Recently, I reviewed some data related to the Ethereum Shanghai upgrade and wanted to share some interesting observations. At that time, everyone's biggest concern before the upgrade was whether the wave of unstaking would crash the market; now it seems that this issue isn't so straightforward.



Let's start with the numbers. Before the upgrade, there were approximately 562k validators on the beacon chain staking over 18 million ETH, with an average of 34.01 ETH per validator. The distribution of staked ETH was quite uneven, with liquid staking protocols accounting for 33.3% of the market share. The largest player, Lido, controlled 93.78% of the liquid staking market, staking over 5.67 million ETH. Other major exchanges also participated, handling over 4 million ETH.

Interestingly, only 28.7% of validators were in profit at that time, while 71.3% were in loss.
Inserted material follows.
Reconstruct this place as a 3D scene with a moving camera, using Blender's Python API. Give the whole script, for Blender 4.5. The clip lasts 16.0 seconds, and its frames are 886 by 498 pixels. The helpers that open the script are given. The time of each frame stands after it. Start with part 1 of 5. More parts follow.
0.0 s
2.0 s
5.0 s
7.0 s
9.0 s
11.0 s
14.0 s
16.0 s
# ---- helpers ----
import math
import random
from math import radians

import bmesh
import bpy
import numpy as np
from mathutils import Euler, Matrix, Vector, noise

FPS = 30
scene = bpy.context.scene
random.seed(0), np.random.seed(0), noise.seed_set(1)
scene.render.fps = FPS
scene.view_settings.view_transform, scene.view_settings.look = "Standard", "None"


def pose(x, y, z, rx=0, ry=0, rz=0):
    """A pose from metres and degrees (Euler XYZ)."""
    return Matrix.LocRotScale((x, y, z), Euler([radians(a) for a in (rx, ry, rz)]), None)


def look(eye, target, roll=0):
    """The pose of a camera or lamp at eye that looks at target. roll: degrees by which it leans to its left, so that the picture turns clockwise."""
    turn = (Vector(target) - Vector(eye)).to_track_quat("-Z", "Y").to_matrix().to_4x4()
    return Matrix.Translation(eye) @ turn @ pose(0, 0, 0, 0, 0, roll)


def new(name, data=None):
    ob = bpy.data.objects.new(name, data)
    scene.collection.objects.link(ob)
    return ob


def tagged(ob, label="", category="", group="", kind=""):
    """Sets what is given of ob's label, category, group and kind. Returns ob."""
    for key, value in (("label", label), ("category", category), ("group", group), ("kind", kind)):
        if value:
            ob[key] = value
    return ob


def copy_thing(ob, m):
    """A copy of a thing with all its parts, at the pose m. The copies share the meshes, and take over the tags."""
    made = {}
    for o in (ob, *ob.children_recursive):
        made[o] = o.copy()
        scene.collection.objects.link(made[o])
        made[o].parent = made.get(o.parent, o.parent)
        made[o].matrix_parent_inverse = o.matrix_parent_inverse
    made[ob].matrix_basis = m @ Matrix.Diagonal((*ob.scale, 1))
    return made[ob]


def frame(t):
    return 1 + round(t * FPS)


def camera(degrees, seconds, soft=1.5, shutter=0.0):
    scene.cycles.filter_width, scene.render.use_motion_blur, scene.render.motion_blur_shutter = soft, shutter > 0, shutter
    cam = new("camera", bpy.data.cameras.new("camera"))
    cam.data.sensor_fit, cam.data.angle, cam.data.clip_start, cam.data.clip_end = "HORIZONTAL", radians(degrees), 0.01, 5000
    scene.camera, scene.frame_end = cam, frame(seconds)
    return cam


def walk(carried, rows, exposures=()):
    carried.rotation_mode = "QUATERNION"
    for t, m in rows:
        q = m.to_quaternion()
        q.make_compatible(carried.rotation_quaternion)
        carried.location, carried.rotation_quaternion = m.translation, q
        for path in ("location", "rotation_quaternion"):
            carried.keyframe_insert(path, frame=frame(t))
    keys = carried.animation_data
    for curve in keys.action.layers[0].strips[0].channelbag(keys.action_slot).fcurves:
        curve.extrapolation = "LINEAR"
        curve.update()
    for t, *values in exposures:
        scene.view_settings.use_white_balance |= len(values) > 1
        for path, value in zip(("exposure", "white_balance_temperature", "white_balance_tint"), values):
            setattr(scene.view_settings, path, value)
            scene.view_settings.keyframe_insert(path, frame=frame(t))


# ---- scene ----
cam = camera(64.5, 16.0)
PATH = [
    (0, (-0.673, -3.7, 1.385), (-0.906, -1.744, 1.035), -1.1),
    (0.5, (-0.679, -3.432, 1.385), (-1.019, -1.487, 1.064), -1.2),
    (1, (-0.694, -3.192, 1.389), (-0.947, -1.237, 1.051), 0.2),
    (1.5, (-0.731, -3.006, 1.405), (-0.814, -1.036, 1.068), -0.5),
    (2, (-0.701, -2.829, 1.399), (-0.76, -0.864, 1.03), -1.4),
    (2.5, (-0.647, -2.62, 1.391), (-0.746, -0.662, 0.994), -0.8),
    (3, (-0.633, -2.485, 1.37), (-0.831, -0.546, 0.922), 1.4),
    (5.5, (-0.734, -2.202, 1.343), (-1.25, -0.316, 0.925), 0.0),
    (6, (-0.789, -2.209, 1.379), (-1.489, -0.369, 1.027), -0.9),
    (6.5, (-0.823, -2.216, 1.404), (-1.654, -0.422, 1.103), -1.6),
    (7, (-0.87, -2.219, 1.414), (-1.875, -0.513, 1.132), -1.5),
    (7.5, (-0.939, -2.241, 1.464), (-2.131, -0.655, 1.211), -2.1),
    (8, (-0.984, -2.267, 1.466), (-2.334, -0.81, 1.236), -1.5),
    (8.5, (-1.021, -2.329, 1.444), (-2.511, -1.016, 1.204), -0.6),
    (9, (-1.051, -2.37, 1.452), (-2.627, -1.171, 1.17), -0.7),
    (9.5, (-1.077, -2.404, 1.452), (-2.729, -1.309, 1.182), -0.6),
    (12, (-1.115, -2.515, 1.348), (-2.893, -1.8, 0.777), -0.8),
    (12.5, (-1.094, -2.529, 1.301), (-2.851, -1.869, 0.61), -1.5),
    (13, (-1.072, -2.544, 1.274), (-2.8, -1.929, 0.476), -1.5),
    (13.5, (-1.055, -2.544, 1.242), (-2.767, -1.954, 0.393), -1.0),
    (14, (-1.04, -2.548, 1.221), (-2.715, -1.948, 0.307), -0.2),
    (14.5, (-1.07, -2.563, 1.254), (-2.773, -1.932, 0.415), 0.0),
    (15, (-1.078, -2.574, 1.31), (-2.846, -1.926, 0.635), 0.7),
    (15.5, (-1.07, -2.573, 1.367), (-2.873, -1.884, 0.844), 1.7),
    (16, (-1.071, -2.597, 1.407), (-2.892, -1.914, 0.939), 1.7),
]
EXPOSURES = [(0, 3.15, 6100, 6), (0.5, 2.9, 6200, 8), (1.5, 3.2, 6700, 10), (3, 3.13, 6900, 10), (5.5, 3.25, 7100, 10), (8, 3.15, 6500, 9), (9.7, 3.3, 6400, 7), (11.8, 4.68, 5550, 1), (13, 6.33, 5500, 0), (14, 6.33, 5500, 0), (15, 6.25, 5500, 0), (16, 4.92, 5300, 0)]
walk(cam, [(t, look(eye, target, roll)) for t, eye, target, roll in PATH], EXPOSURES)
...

This means that not many validators had the motivation to immediately withdraw and sell, because most validators were actually losing money.

Regarding the impact of the Ethereum Shanghai upgrade timing, several scenarios were predicted. In the worst case, there could be a daily sell pressure of 284k ETH, accounting for 5.27% of the 24-hour trading volume at that time. However, considering factors like liquidity, profit distribution, and new staking, the actual sell pressure might only be 59k ETH per day, which is about 1.1% of trading volume. That’s a significant difference.

What changes did the upgrade itself bring? The most critical is EIP-4895, which allows validators to finally withdraw their staked ETH and accumulated rewards. Previously, the beacon chain was one-way—once staked, you couldn’t withdraw. After the upgrade, there are two withdrawal methods: one is partial withdrawal, which only takes out rewards exceeding 32 ETH, allowing validators to continue participating in validation; the other is full withdrawal, which completely exits staking.

There are some technical limitations worth noting. Fully exiting can process up to 1,800 validators per day, equivalent to 57,600 ETH. For profit withdrawals, since there’s no queue limit, theoretically, up to 115.2k validators’ worth of rewards can be withdrawn daily. This design is actually a balance to mitigate market impact.

Looking at the staking distribution, 53.7% of staked ETH has already gained liquidity through liquid staking derivatives like stETH and bETH. These users could have traded on the market long ago, so the selling pressure after unstaking shouldn’t be too high. The real concern is the 46.3% of non-liquid staked ETH.

The conclusion at the time was that there might be significant volatility in the short term (the first five days after the upgrade), but long-term concerns are unnecessary. After all, the motivation to stake more has been increasing, especially with the unstaking feature now available, encouraging more participation. Looking back, this judgment was pretty accurate. Market manipulation and panic emotions were the real risks on the day of the upgrade.